» TASK INSTRUCTIONS
Do not include the pictures; repeat the rest of the data exactly.

### DATASET EXTRACT

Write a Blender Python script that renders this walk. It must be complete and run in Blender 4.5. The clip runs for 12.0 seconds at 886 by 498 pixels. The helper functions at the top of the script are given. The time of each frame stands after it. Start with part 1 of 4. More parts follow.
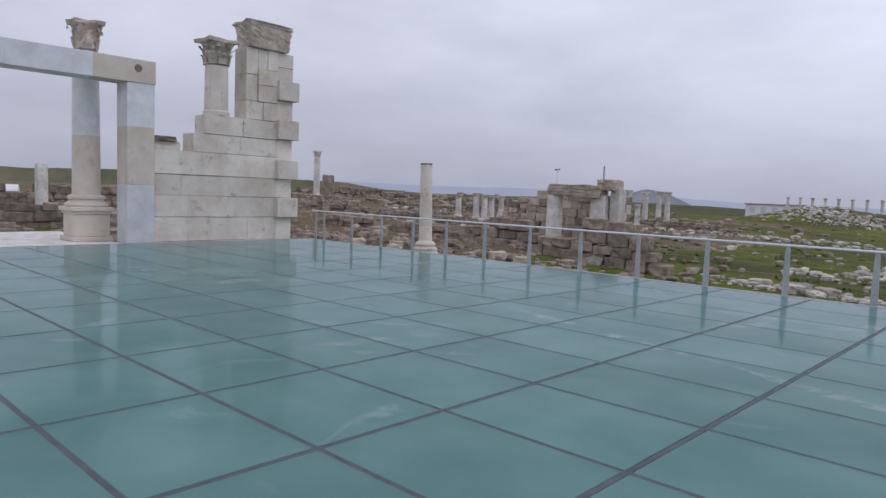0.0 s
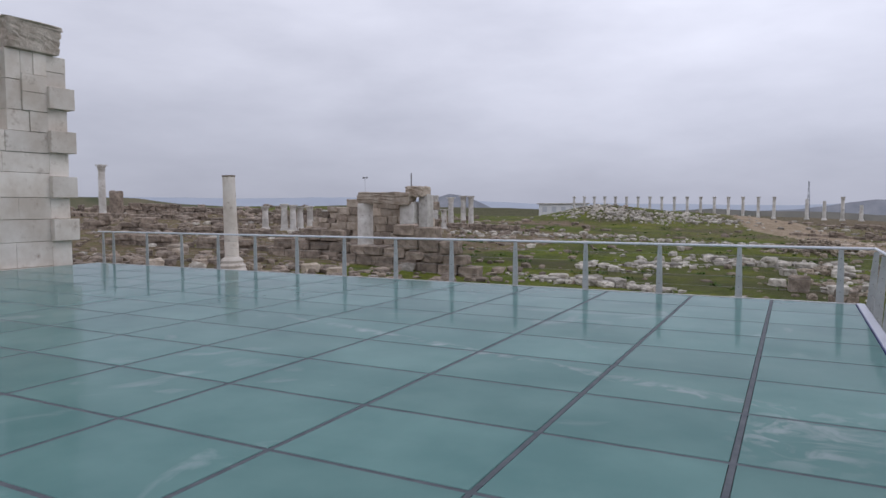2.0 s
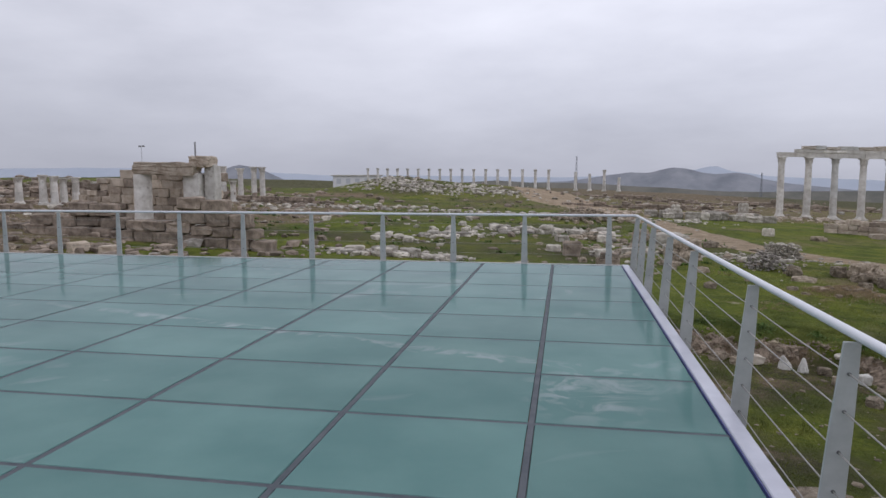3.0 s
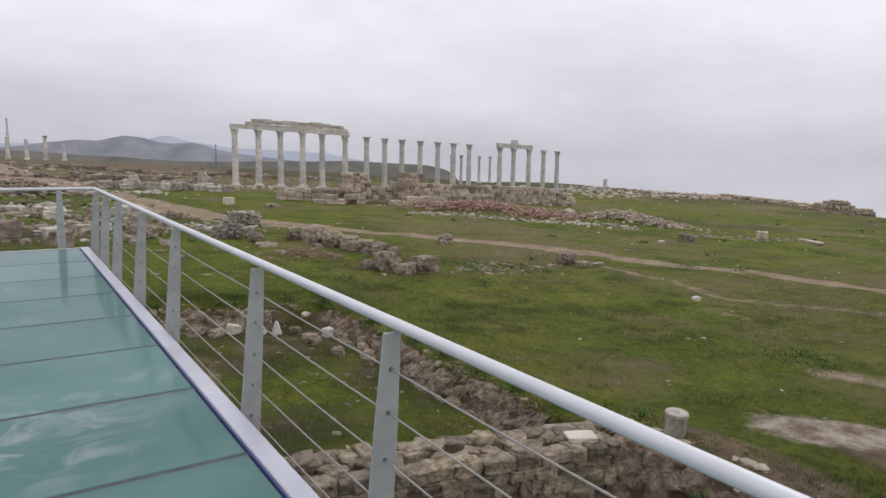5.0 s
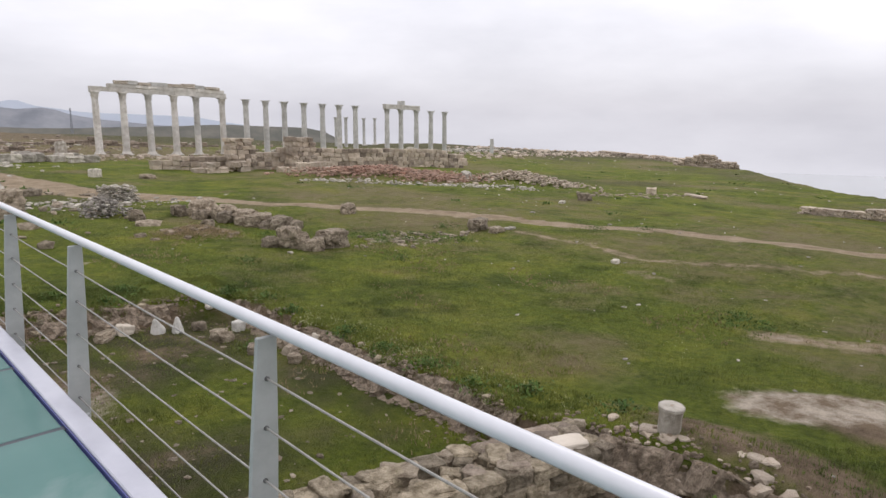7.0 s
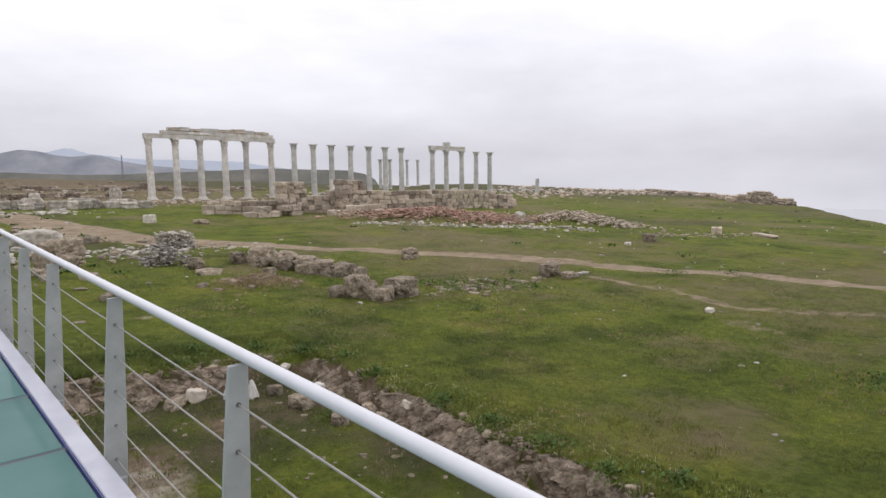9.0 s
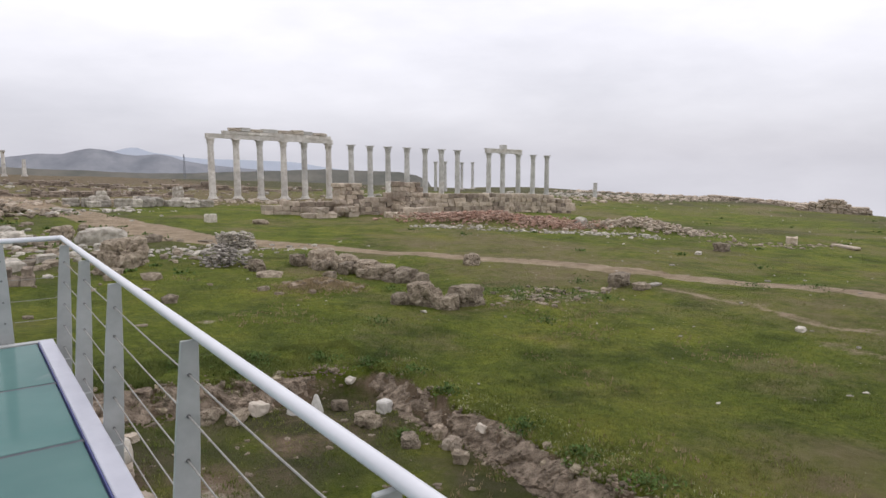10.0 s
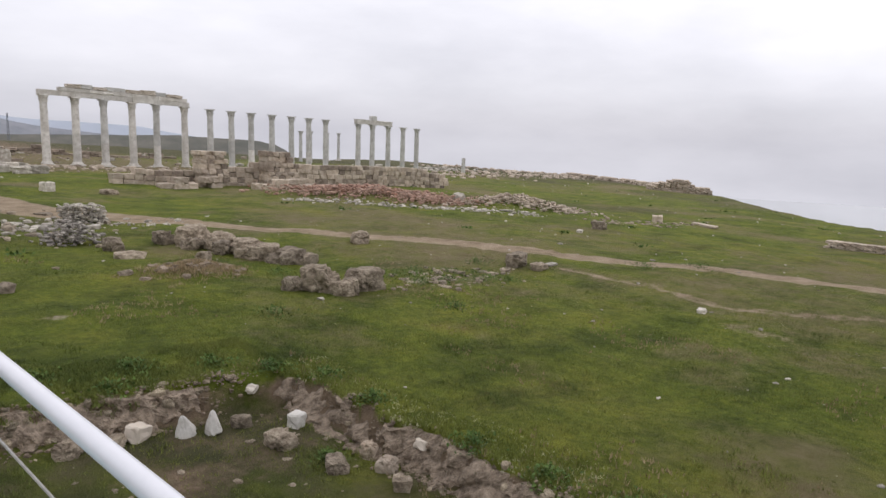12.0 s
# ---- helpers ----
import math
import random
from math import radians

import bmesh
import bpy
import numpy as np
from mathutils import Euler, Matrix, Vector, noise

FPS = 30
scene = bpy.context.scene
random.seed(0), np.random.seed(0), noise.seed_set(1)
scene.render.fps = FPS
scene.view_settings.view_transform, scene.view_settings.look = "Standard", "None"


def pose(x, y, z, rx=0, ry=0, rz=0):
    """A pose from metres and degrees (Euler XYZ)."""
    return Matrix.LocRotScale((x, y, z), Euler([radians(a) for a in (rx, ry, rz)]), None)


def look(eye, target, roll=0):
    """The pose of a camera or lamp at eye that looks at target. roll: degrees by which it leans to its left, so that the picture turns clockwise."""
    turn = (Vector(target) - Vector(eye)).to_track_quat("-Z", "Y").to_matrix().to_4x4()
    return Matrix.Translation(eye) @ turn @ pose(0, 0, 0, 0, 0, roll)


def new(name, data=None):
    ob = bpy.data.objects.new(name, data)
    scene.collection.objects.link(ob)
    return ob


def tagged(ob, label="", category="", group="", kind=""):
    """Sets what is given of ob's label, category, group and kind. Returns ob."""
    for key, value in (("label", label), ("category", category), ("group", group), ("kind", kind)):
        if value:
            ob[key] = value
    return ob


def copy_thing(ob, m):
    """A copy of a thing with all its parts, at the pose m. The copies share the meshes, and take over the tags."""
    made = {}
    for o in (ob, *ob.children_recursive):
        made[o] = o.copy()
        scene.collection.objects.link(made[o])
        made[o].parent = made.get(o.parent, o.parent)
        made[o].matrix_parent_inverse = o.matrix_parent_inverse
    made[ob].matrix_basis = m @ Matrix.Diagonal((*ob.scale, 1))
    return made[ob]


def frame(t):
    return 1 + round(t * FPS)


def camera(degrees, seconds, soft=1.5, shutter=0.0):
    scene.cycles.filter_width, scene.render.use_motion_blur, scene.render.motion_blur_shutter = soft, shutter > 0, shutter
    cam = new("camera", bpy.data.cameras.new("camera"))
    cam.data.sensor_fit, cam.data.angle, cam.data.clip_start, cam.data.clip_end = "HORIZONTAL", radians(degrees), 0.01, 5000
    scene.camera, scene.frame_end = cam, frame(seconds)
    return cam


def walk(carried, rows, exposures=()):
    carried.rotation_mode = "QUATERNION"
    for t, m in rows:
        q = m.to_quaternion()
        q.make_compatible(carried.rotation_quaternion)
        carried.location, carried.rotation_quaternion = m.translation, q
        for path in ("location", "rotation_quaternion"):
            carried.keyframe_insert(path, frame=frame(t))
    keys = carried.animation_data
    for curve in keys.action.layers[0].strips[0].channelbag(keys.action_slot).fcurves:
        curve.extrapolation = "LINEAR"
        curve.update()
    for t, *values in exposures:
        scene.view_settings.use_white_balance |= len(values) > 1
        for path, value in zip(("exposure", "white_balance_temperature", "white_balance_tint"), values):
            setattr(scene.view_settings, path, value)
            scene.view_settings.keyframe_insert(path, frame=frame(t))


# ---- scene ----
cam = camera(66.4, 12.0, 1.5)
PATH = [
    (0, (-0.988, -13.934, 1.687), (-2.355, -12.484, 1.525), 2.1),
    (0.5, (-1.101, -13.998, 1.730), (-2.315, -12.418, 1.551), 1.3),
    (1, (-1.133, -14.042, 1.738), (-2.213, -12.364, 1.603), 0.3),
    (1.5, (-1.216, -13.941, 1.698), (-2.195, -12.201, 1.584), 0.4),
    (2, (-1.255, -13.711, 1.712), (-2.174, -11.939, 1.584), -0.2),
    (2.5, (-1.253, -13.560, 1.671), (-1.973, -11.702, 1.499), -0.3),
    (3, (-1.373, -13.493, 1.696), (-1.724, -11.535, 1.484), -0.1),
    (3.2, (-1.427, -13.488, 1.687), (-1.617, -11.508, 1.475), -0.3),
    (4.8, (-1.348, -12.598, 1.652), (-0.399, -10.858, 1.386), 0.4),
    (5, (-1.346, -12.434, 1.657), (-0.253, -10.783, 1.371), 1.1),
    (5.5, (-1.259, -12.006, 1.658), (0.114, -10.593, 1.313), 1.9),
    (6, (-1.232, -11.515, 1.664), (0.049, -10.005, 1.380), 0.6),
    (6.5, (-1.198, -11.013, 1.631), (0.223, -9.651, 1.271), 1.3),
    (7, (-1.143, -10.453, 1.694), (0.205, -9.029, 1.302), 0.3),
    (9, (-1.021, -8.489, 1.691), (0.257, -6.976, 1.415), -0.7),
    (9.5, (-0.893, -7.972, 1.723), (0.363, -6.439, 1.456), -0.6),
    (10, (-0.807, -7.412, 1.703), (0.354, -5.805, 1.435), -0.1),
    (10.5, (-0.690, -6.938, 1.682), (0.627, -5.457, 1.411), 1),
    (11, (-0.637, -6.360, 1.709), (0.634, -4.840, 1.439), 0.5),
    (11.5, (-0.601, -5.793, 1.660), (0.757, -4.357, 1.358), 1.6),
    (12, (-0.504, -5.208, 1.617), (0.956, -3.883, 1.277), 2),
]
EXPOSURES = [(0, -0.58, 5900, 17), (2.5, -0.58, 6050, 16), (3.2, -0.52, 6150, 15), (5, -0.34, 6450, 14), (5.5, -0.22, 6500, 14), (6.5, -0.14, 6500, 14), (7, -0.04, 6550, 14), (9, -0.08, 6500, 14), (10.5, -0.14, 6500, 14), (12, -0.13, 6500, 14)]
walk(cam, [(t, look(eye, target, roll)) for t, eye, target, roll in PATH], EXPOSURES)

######

» FULL ANSWER
Write a Blender Python script that renders this walk. It must be complete and run in Blender 4.5. The clip runs for 12.0 seconds at 886 by 498 pixels. The helper functions at the top of the script are given. The time of each frame stands after it. Start with part 1 of 4. More parts follow.
0.0 s
2.0 s
3.0 s
5.0 s
7.0 s
9.0 s
10.0 s
12.0 s
# ---- helpers ----
import math
import random
from math import radians

import bmesh
import bpy
import numpy as np
from mathutils import Euler, Matrix, Vector, noise

FPS = 30
scene = bpy.context.scene
random.seed(0), np.random.seed(0), noise.seed_set(1)
scene.render.fps = FPS
scene.view_settings.view_transform, scene.view_settings.look = "Standard", "None"


def pose(x, y, z, rx=0, ry=0, rz=0):
    """A pose from metres and degrees (Euler XYZ)."""
    return Matrix.LocRotScale((x, y, z), Euler([radians(a) for a in (rx, ry, rz)]), None)


def look(eye, target, roll=0):
    """The pose of a camera or lamp at eye that looks at target. roll: degrees by which it leans to its left, so that the picture turns clockwise."""
    turn = (Vector(target) - Vector(eye)).to_track_quat("-Z", "Y").to_matrix().to_4x4()
    return Matrix.Translation(eye) @ turn @ pose(0, 0, 0, 0, 0, roll)


def new(name, data=None):
    ob = bpy.data.objects.new(name, data)
    scene.collection.objects.link(ob)
    return ob


def tagged(ob, label="", category="", group="", kind=""):
    """Sets what is given of ob's label, category, group and kind. Returns ob."""
    for key, value in (("label", label), ("category", category), ("group", group), ("kind", kind)):
        if value:
            ob[key] = value
    return ob


def copy_thing(ob, m):
    """A copy of a thing with all its parts, at the pose m. The copies share the meshes, and take over the tags."""
    made = {}
    for o in (ob, *ob.children_recursive):
        made[o] = o.copy()
        scene.collection.objects.link(made[o])
        made[o].parent = made.get(o.parent, o.parent)
        made[o].matrix_parent_inverse = o.matrix_parent_inverse
    made[ob].matrix_basis = m @ Matrix.Diagonal((*ob.scale, 1))
    return made[ob]


def frame(t):
    return 1 + round(t * FPS)


def camera(degrees, seconds, soft=1.5, shutter=0.0):
    scene.cycles.filter_width, scene.render.use_motion_blur, scene.render.motion_blur_shutter = soft, shutter > 0, shutter
    cam = new("camera", bpy.data.cameras.new("camera"))
    cam.data.sensor_fit, cam.data.angle, cam.data.clip_start, cam.data.clip_end = "HORIZONTAL", radians(degrees), 0.01, 5000
    scene.camera, scene.frame_end = cam, frame(seconds)
    return cam


def walk(carried, rows, exposures=()):
    carried.rotation_mode = "QUATERNION"
    for t, m in rows:
        q = m.to_quaternion()
        q.make_compatible(carried.rotation_quaternion)
        carried.location, carried.rotation_quaternion = m.translation, q
        for path in ("location", "rotation_quaternion"):
            carried.keyframe_insert(path, frame=frame(t))
    keys = carried.animation_data
    for curve in keys.action.layers[0].strips[0].channelbag(keys.action_slot).fcurves:
        curve.extrapolation = "LINEAR"
        curve.update()
    for t, *values in exposures:
        scene.view_settings.use_white_balance |= len(values) > 1
        for path, value in zip(("exposure", "white_balance_temperature", "white_balance_tint"), values):
            setattr(scene.view_settings, path, value)
            scene.view_settings.keyframe_insert(path, frame=frame(t))


# ---- scene ----
cam = camera(66.4, 12.0, 1.5)
PATH = [
    (0, (-0.988, -13.934, 1.687), (-2.355, -12.484, 1.525), 2.1),
    (0.5, (-1.101, -13.998, 1.730), (-2.315, -12.418, 1.551), 1.3),
    (1, (-1.133, -14.042, 1.738), (-2.213, -12.364, 1.603), 0.3),
    (1.5, (-1.216, -13.941, 1.698), (-2.195, -12.201, 1.584), 0.4),
    (2, (-1.255, -13.711, 1.712), (-2.174, -11.939, 1.584), -0.2),
    (2.5, (-1.253, -13.560, 1.671), (-1.973, -11.702, 1.499), -0.3),
    (3, (-1.373, -13.493, 1.696), (-1.724, -11.535, 1.484), -0.1),
    (3.2, (-1.427, -13.488, 1.687), (-1.617, -11.508, 1.475), -0.3),
    (4.8, (-1.348, -12.598, 1.652), (-0.399, -10.858, 1.386), 0.4),
    (5, (-1.346, -12.434, 1.657), (-0.253, -10.783, 1.371), 1.1),
    (5.5, (-1.259, -12.006, 1.658), (0.114, -10.593, 1.313), 1.9),
    (6, (-1.232, -11.515, 1.664), (0.049, -10.005, 1.380), 0.6),
    (6.5, (-1.198, -11.013, 1.631), (0.223, -9.651, 1.271), 1.3),
    (7, (-1.143, -10.453, 1.694), (0.205, -9.029, 1.302), 0.3),
    (9, (-1.021, -8.489, 1.691), (0.257, -6.976, 1.415), -0.7),
    (9.5, (-0.893, -7.972, 1.723), (0.363, -6.439, 1.456), -0.6),
    (10, (-0.807, -7.412, 1.703), (0.354, -5.805, 1.435), -0.1),
    (10.5, (-0.690, -6.938, 1.682), (0.627, -5.457, 1.411), 1),
    (11, (-0.637, -6.360, 1.709), (0.634, -4.840, 1.439), 0.5),
    (11.5, (-0.601, -5.793, 1.660), (0.757, -4.357, 1.358), 1.6),
    (12, (-0.504, -5.208, 1.617), (0.956, -3.883, 1.277), 2),
]
EXPOSURES = [(0, -0.58, 5900, 17), (2.5, -0.58, 6050, 16), (3.2, -0.52, 6150, 15), (5, -0.34, 6450, 14), (5.5, -0.22, 6500, 14), (6.5, -0.14, 6500, 14), (7, -0.04, 6550, 14), (9, -0.08, 6500, 14), (10.5, -0.14, 6500, 14), (12, -0.13, 6500, 14)]
walk(cam, [(t, look(eye, target, roll)) for t, eye, target, roll in PATH], EXPOSURES)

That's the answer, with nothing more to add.